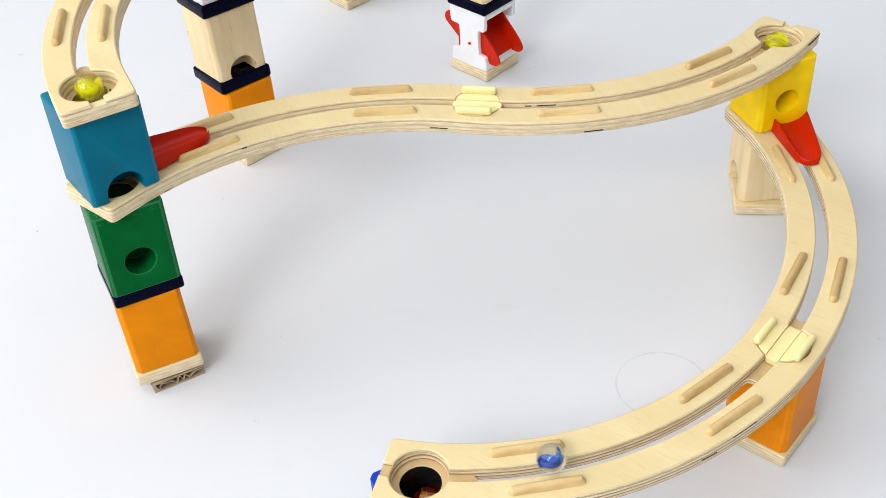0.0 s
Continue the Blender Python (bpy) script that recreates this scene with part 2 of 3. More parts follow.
DUST = wood("grey_dust", (0.60, 0.59, 0.58), (0.52, 0.51, 0.50), 0.9, (1, 1, 1), 300, False)
WORN_EDGE = {"green_lacquer": paint("rubbed_green_edge", (0.025, 0.17, 0.06), 0.4), "teal_lacquer": paint("rubbed_teal_edge", (0.004, 0.18, 0.275), 0.4),
             "orange_lacquer": paint("rubbed_orange_edge", (0.84, 0.28, 0.006), 0.4), "yellow_lacquer": paint("rubbed_yellow_edge", (0.96, 0.69, 0.02), 0.4)}
SHEET, WALL = sheet_material(), wall_material()
GLASS = {"clear": glass("clear_glass", (0.97, 0.99, 0.98)), "yellow": glass("yellow_glass", (0.985, 0.965, 0.22)),
         "green": glass("mint_glass", (0.62, 0.92, 0.72))}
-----
- [Problem statement]
Write out each line of the data exactly; the images should be left out.

- [Answer to this task]
0.0 s
Continue the Blender Python (bpy) script that recreates this scene with part 2 of 3. More parts follow.
DUST = wood("grey_dust", (0.60, 0.59, 0.58), (0.52, 0.51, 0.50), 0.9, (1, 1, 1), 300, False)
WORN_EDGE = {"green_lacquer": paint("rubbed_green_edge", (0.025, 0.17, 0.06), 0.4), "teal_lacquer": paint("rubbed_teal_edge", (0.004, 0.18, 0.275), 0.4),
             "orange_lacquer": paint("rubbed_orange_edge", (0.84, 0.28, 0.006), 0.4), "yellow_lacquer": paint("rubbed_yellow_edge", (0.96, 0.69, 0.02), 0.4)}
SHEET, WALL = sheet_material(), wall_material()
GLASS = {"clear": glass("clear_glass", (0.97, 0.99, 0.98)), "yellow": glass("yellow_glass", (0.985, 0.965, 0.22)),
         "green": glass("mint_glass", (0.62, 0.92, 0.72))}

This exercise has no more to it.